*EXERCISE TASK*. Leave out the pictures, then reproduce the rest of the material exactly.

*INFORMATION SHOWN*.

□ □ □ □ □ □ □

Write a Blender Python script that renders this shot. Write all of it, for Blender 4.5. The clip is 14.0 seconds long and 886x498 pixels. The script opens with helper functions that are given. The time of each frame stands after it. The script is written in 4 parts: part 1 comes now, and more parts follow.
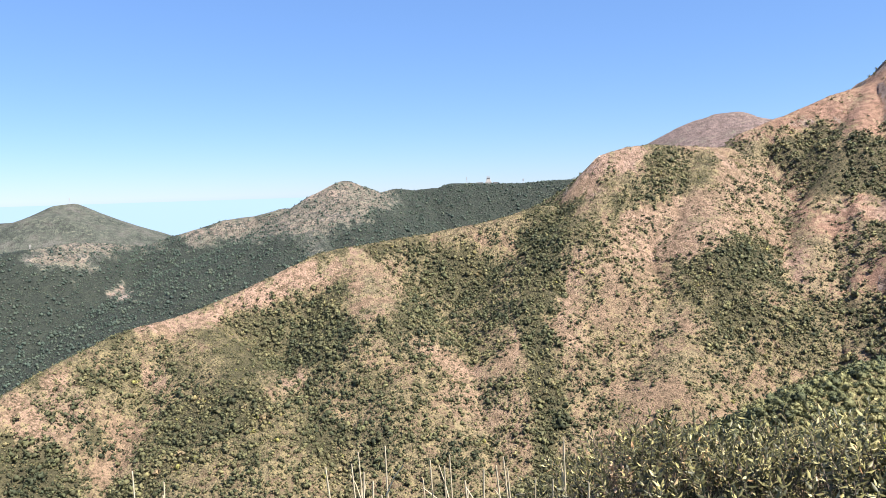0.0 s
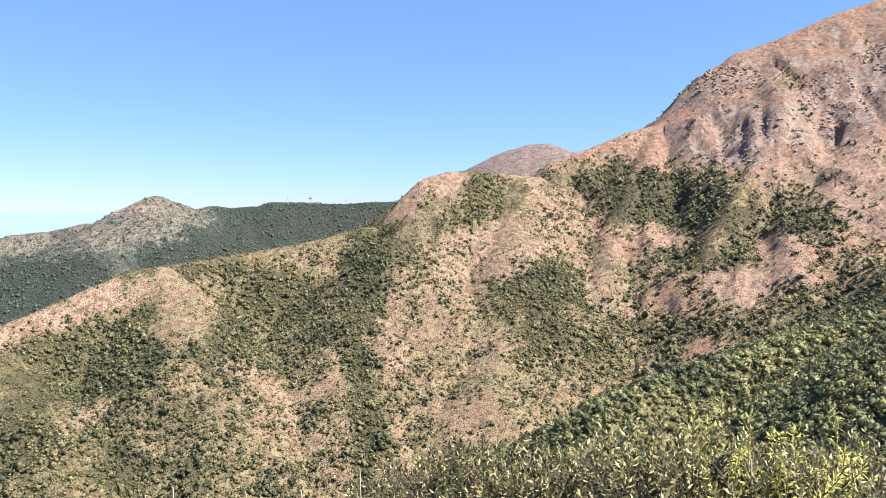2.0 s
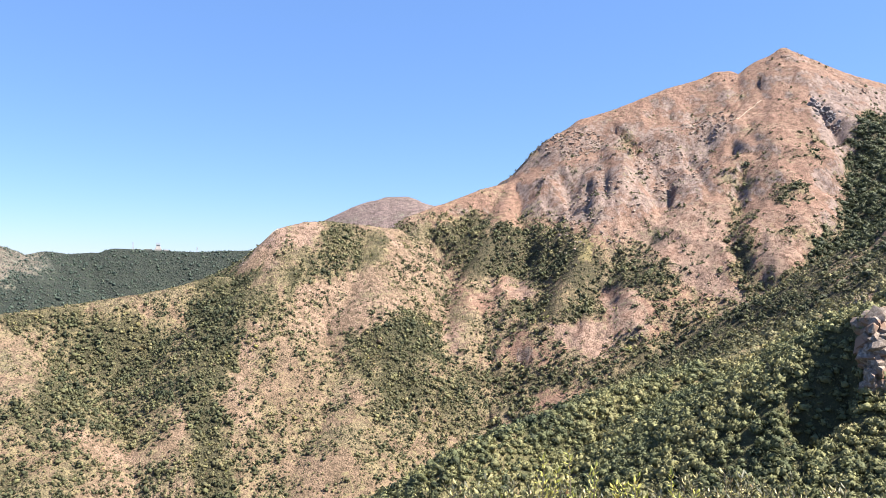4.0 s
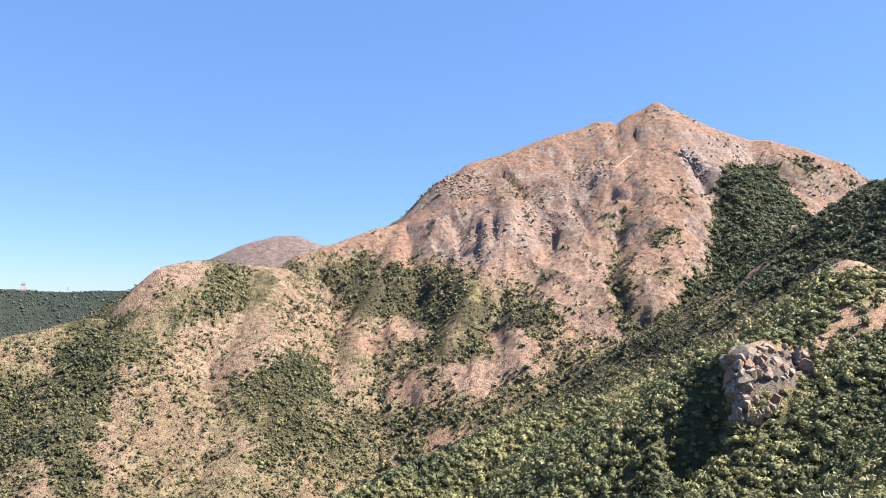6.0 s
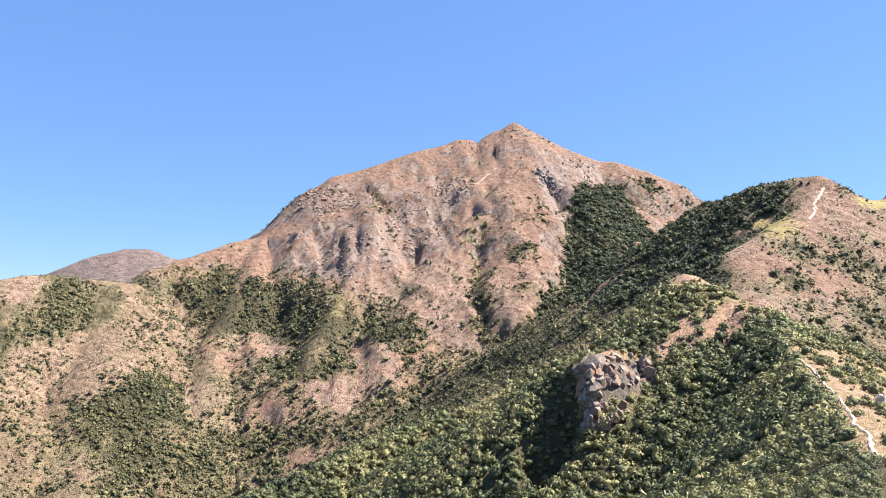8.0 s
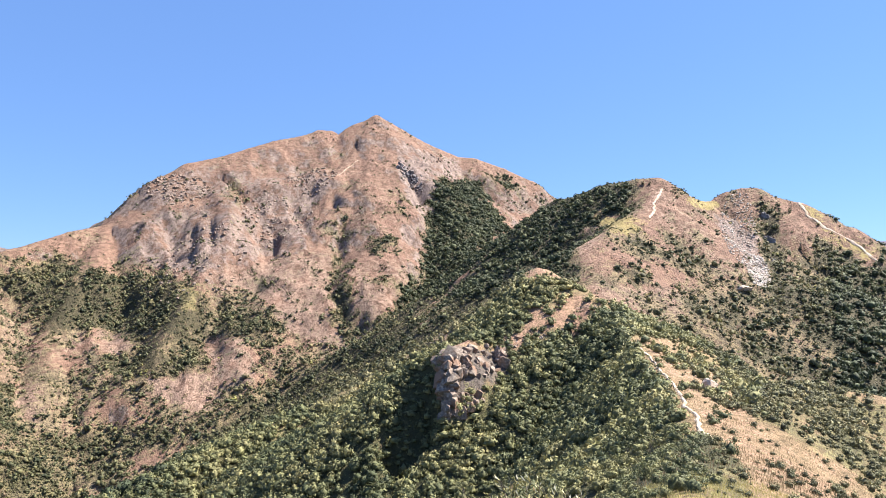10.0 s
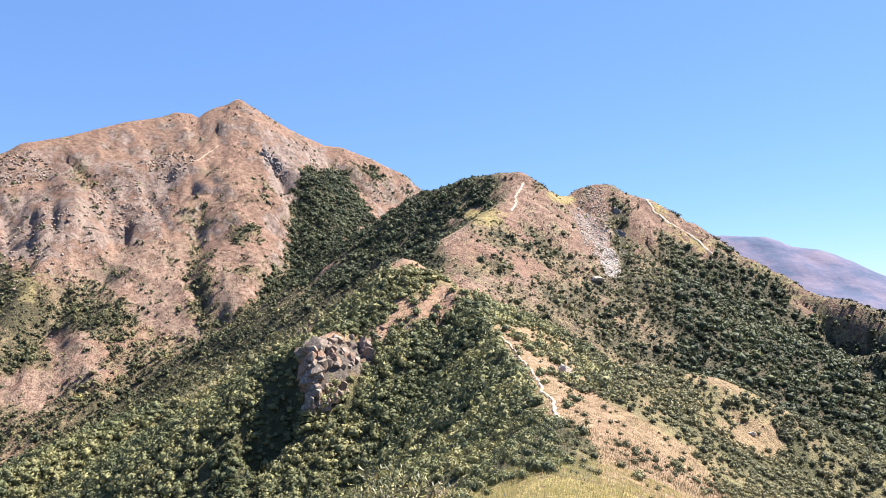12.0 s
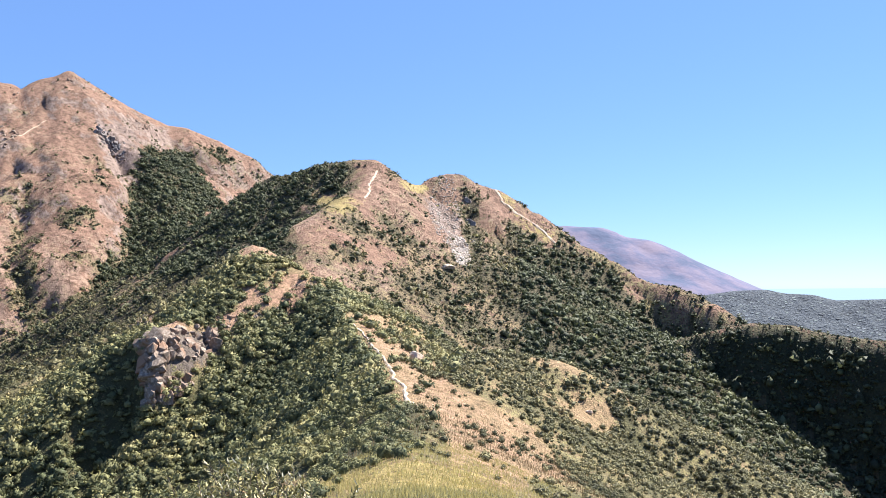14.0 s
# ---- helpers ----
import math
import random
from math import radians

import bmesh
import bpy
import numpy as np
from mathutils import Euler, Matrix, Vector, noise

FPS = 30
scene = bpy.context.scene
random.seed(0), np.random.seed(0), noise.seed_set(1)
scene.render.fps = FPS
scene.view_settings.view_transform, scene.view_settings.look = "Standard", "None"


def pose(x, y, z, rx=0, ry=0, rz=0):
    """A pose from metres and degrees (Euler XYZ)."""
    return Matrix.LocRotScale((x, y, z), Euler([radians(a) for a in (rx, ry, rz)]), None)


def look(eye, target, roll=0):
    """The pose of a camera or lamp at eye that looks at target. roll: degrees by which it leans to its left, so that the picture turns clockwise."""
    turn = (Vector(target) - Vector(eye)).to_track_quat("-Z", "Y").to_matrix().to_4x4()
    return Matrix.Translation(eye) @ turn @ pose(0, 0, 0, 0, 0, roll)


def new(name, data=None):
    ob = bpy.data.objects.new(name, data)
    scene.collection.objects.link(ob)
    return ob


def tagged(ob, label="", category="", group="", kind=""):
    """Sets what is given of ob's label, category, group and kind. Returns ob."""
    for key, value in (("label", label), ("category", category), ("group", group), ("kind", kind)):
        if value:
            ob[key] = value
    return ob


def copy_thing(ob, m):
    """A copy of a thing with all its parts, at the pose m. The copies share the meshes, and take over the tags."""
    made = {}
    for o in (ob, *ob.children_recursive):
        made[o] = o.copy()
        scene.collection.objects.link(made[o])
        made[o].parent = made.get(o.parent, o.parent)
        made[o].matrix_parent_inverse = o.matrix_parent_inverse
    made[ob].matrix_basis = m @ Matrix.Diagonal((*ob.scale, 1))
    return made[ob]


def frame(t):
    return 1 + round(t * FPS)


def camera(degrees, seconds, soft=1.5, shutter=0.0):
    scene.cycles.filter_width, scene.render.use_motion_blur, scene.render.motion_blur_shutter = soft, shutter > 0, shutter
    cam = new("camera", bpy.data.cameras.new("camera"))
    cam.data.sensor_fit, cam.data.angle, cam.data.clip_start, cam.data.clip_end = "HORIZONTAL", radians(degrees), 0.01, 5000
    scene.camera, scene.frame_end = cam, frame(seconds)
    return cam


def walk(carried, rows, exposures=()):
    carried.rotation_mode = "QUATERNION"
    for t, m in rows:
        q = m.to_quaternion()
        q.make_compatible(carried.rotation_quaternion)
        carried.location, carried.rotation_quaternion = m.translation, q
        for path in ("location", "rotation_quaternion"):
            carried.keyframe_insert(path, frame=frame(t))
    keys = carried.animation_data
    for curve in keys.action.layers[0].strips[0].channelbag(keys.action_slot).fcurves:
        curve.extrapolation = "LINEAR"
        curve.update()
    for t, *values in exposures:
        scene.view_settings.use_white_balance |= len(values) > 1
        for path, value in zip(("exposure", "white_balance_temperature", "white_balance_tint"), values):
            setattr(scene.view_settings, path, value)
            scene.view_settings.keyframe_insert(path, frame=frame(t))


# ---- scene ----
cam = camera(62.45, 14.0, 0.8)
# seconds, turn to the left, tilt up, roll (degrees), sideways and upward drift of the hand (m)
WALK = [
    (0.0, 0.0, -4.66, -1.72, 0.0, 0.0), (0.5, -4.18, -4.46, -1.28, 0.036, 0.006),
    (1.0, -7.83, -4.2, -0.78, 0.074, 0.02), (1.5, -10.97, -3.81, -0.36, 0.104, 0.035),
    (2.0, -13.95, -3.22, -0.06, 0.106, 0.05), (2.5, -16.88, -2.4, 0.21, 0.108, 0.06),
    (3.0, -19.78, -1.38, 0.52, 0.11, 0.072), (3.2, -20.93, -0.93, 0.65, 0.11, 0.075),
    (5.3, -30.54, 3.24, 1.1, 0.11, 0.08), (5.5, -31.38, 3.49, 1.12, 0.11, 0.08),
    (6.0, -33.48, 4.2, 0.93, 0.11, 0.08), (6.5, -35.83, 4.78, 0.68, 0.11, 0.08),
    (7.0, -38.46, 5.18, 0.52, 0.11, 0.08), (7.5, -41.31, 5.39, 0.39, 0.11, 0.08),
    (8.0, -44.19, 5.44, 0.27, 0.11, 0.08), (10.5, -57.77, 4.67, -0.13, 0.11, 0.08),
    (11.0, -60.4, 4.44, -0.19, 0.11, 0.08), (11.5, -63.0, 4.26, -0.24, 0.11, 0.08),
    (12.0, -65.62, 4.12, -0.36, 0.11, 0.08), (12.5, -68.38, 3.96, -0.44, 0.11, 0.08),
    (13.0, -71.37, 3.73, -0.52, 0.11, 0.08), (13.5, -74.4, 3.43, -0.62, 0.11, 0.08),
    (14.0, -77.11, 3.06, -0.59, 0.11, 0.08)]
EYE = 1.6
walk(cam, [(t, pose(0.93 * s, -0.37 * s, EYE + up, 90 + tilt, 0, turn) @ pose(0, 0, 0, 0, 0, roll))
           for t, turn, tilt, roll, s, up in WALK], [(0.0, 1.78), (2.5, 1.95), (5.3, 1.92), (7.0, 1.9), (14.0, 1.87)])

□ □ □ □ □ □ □

*RESPONSE TO THIS EXERCISE*.
Write a Blender Python script that renders this shot. Write all of it, for Blender 4.5. The clip is 14.0 seconds long and 886x498 pixels. The script opens with helper functions that are given. The time of each frame stands after it. The script is written in 4 parts: part 1 comes now, and more parts follow.
0.0 s
2.0 s
4.0 s
6.0 s
8.0 s
10.0 s
12.0 s
14.0 s
# ---- helpers ----
import math
import random
from math import radians

import bmesh
import bpy
import numpy as np
from mathutils import Euler, Matrix, Vector, noise

FPS = 30
scene = bpy.context.scene
random.seed(0), np.random.seed(0), noise.seed_set(1)
scene.render.fps = FPS
scene.view_settings.view_transform, scene.view_settings.look = "Standard", "None"


def pose(x, y, z, rx=0, ry=0, rz=0):
    """A pose from metres and degrees (Euler XYZ)."""
    return Matrix.LocRotScale((x, y, z), Euler([radians(a) for a in (rx, ry, rz)]), None)


def look(eye, target, roll=0):
    """The pose of a camera or lamp at eye that looks at target. roll: degrees by which it leans to its left, so that the picture turns clockwise."""
    turn = (Vector(target) - Vector(eye)).to_track_quat("-Z", "Y").to_matrix().to_4x4()
    return Matrix.Translation(eye) @ turn @ pose(0, 0, 0, 0, 0, roll)


def new(name, data=None):
    ob = bpy.data.objects.new(name, data)
    scene.collection.objects.link(ob)
    return ob


def tagged(ob, label="", category="", group="", kind=""):
    """Sets what is given of ob's label, category, group and kind. Returns ob."""
    for key, value in (("label", label), ("category", category), ("group", group), ("kind", kind)):
        if value:
            ob[key] = value
    return ob


def copy_thing(ob, m):
    """A copy of a thing with all its parts, at the pose m. The copies share the meshes, and take over the tags."""
    made = {}
    for o in (ob, *ob.children_recursive):
        made[o] = o.copy()
        scene.collection.objects.link(made[o])
        made[o].parent = made.get(o.parent, o.parent)
        made[o].matrix_parent_inverse = o.matrix_parent_inverse
    made[ob].matrix_basis = m @ Matrix.Diagonal((*ob.scale, 1))
    return made[ob]


def frame(t):
    return 1 + round(t * FPS)


def camera(degrees, seconds, soft=1.5, shutter=0.0):
    scene.cycles.filter_width, scene.render.use_motion_blur, scene.render.motion_blur_shutter = soft, shutter > 0, shutter
    cam = new("camera", bpy.data.cameras.new("camera"))
    cam.data.sensor_fit, cam.data.angle, cam.data.clip_start, cam.data.clip_end = "HORIZONTAL", radians(degrees), 0.01, 5000
    scene.camera, scene.frame_end = cam, frame(seconds)
    return cam


def walk(carried, rows, exposures=()):
    carried.rotation_mode = "QUATERNION"
    for t, m in rows:
        q = m.to_quaternion()
        q.make_compatible(carried.rotation_quaternion)
        carried.location, carried.rotation_quaternion = m.translation, q
        for path in ("location", "rotation_quaternion"):
            carried.keyframe_insert(path, frame=frame(t))
    keys = carried.animation_data
    for curve in keys.action.layers[0].strips[0].channelbag(keys.action_slot).fcurves:
        curve.extrapolation = "LINEAR"
        curve.update()
    for t, *values in exposures:
        scene.view_settings.use_white_balance |= len(values) > 1
        for path, value in zip(("exposure", "white_balance_temperature", "white_balance_tint"), values):
            setattr(scene.view_settings, path, value)
            scene.view_settings.keyframe_insert(path, frame=frame(t))


# ---- scene ----
cam = camera(62.45, 14.0, 0.8)
# seconds, turn to the left, tilt up, roll (degrees), sideways and upward drift of the hand (m)
WALK = [
    (0.0, 0.0, -4.66, -1.72, 0.0, 0.0), (0.5, -4.18, -4.46, -1.28, 0.036, 0.006),
    (1.0, -7.83, -4.2, -0.78, 0.074, 0.02), (1.5, -10.97, -3.81, -0.36, 0.104, 0.035),
    (2.0, -13.95, -3.22, -0.06, 0.106, 0.05), (2.5, -16.88, -2.4, 0.21, 0.108, 0.06),
    (3.0, -19.78, -1.38, 0.52, 0.11, 0.072), (3.2, -20.93, -0.93, 0.65, 0.11, 0.075),
    (5.3, -30.54, 3.24, 1.1, 0.11, 0.08), (5.5, -31.38, 3.49, 1.12, 0.11, 0.08),
    (6.0, -33.48, 4.2, 0.93, 0.11, 0.08), (6.5, -35.83, 4.78, 0.68, 0.11, 0.08),
    (7.0, -38.46, 5.18, 0.52, 0.11, 0.08), (7.5, -41.31, 5.39, 0.39, 0.11, 0.08),
    (8.0, -44.19, 5.44, 0.27, 0.11, 0.08), (10.5, -57.77, 4.67, -0.13, 0.11, 0.08),
    (11.0, -60.4, 4.44, -0.19, 0.11, 0.08), (11.5, -63.0, 4.26, -0.24, 0.11, 0.08),
    (12.0, -65.62, 4.12, -0.36, 0.11, 0.08), (12.5, -68.38, 3.96, -0.44, 0.11, 0.08),
    (13.0, -71.37, 3.73, -0.52, 0.11, 0.08), (13.5, -74.4, 3.43, -0.62, 0.11, 0.08),
    (14.0, -77.11, 3.06, -0.59, 0.11, 0.08)]
EYE = 1.6
walk(cam, [(t, pose(0.93 * s, -0.37 * s, EYE + up, 90 + tilt, 0, turn) @ pose(0, 0, 0, 0, 0, roll))
           for t, turn, tilt, roll, s, up in WALK], [(0.0, 1.78), (2.5, 1.95), (5.3, 1.92), (7.0, 1.9), (14.0, 1.87)])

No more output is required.